Thursday, May 6, 2010

The Jacob Brothers - Mayors of Deptford

Benjamin Joseph Jacob became the first Mayor of Deptford on Friday 9th November 1900. He served two consecutive terms (until November 1902). His younger brother Jesse Jacob was Mayor for the municipal year 1906-7.

Benjamin was born on 10 March 1836 and christened at St Pauls Church, Deptford on 13 April. Jesse was born 27 July 1840 and christened at St Pauls on 24 August . Their parents were Benjamin and Sarah Jacob nee Cooper). Benjamin and Sarah had married at St Botolphs, Bishopsgate on 1st July 1833 and Benjamin was their second child and first son, Jesse the fourth child and second son. Benjamin senior was a lighterman. The family lived at various addresses around Creek Road and Deptford Green, but by 1861 had moved to 2 Deptford Bridge. By then there was another boy and two girls.

For many years Sarah's younger brother Will Cooper lived with the family. Will was clerk to the Queen's Proctor. (The Queen's Proctor was a lawyer appointed by the government to intervene in various cases most notably where there was suspicion of collusion between parties in divorce actions.) Another uncle was the Revd Dr Robert Halley (married to Benjamin senior's sister Rebekah) a prominent Congregationalist minister and academic.
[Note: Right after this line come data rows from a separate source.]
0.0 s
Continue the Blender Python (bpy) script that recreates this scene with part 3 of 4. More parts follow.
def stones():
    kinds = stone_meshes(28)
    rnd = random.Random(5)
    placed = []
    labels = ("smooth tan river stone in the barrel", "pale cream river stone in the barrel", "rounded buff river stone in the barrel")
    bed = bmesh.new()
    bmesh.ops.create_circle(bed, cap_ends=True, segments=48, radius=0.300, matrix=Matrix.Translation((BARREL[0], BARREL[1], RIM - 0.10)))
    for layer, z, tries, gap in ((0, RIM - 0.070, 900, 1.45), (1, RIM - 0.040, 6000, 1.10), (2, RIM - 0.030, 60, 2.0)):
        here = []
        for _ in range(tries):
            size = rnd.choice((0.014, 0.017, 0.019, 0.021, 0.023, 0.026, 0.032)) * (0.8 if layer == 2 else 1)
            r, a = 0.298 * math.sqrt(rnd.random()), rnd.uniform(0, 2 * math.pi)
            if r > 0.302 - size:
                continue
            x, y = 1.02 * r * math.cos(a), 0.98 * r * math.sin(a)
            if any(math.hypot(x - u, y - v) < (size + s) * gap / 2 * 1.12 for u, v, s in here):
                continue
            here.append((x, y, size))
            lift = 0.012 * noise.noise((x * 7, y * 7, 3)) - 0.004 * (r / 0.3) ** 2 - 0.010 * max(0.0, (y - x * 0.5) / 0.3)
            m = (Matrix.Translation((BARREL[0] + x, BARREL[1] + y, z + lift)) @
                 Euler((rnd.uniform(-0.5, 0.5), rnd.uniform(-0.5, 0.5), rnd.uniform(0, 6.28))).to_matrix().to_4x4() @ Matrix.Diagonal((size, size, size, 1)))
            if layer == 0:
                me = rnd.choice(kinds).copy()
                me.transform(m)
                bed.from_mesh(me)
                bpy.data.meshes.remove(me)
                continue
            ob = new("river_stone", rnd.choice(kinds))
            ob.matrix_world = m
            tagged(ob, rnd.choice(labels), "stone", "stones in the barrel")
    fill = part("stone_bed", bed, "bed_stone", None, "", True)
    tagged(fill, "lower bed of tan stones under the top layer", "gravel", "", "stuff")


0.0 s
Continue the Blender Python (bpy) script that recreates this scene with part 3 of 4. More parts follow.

Both sons served their apprenticeships as Lightermen and at some point went into partnership with their father as B. Jacob & Sons (later incorporated as B. Jacob & Sons Ltd). Various tugs and lighters were built or bought including a Thames Barge named Jesse in 1865. As well as moving goods on the Thames itself the firm unloaded goods from ships in the river into lighters and delivered to wharves on Deptford Creek.
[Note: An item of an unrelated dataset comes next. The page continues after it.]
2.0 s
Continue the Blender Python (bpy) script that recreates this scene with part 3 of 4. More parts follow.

Benjamin Joseph married Mary Elizabeth Wade in 1861 and Jesse married Ellen Bavin in 1865. Benjamin and Elizabeth had at least six children: Louis, Helen, Walter, Benjamin, Annie May and Reginald. They lived in Warwick Street (near to where Warwickshire Path is now), 64 Lewisham High Road (now Lewisham Way) and finally 29 Pepys Road. Jesse and Ellen had two children Maria Annie and Harry. They lived at 33 Douglas Street (now Douglas Way) and then 52 Florence Road, where Ellen died on 4 October 1888. Jesse and the children then moved to 60 Wickham Road.

Jesse stood for election, apparently unsuccessfully, as a Thames Conservator in 1897. (The Conservators were the forerunners of the Port of London Authority.) During his first term as Mayor Benjamin gave evidence on behalf of the Company of Watermen and Lightermen to the Royal Commission whose findings led to the formation of the Port of London Authority. During he second term he was a guest at the King's Levee in the St James's Palace Garden Party.

During his time as Mayor Jesse was at the Broadway Theatre in New Cross on 16 December 1906 when the Dickens Fellowship Dramatic Society gave a performance of a play based on Dombey and Son in aid of the Lord Mayor's Cripples Fund. Jesse promised a donation of £5 but subsequently donated 5 guineas. A few weeks later Jesse's son Harry died at 60 Wickham Road on New Years Day 1907. The Duchess of Albany visited Deptford on 14 May 1907 and Jesse welcomed her to the Deptford Fund Refuge at St Peter's Hall, Brockley. On 12 July 1907 Jesse attended the centenary festival dinner of the City of London Truss Society. Jesse died at 60 Wickham Road on 27 January 1908, less than three months after his term as Mayor ended.

Mary Elizabeth died on 29 June 1911 and Benjamin Joseph on 24 January 1918.

Benjamin Joseph's son Reginald followed his father onto the river and was Master of The Company of Watermen and Lightermen in 1922.

B. Jacob & Sons Ltd carried on, until going into voluntary liquidation in 1967 and being wound up in 1968, presumably as a result of containerisation.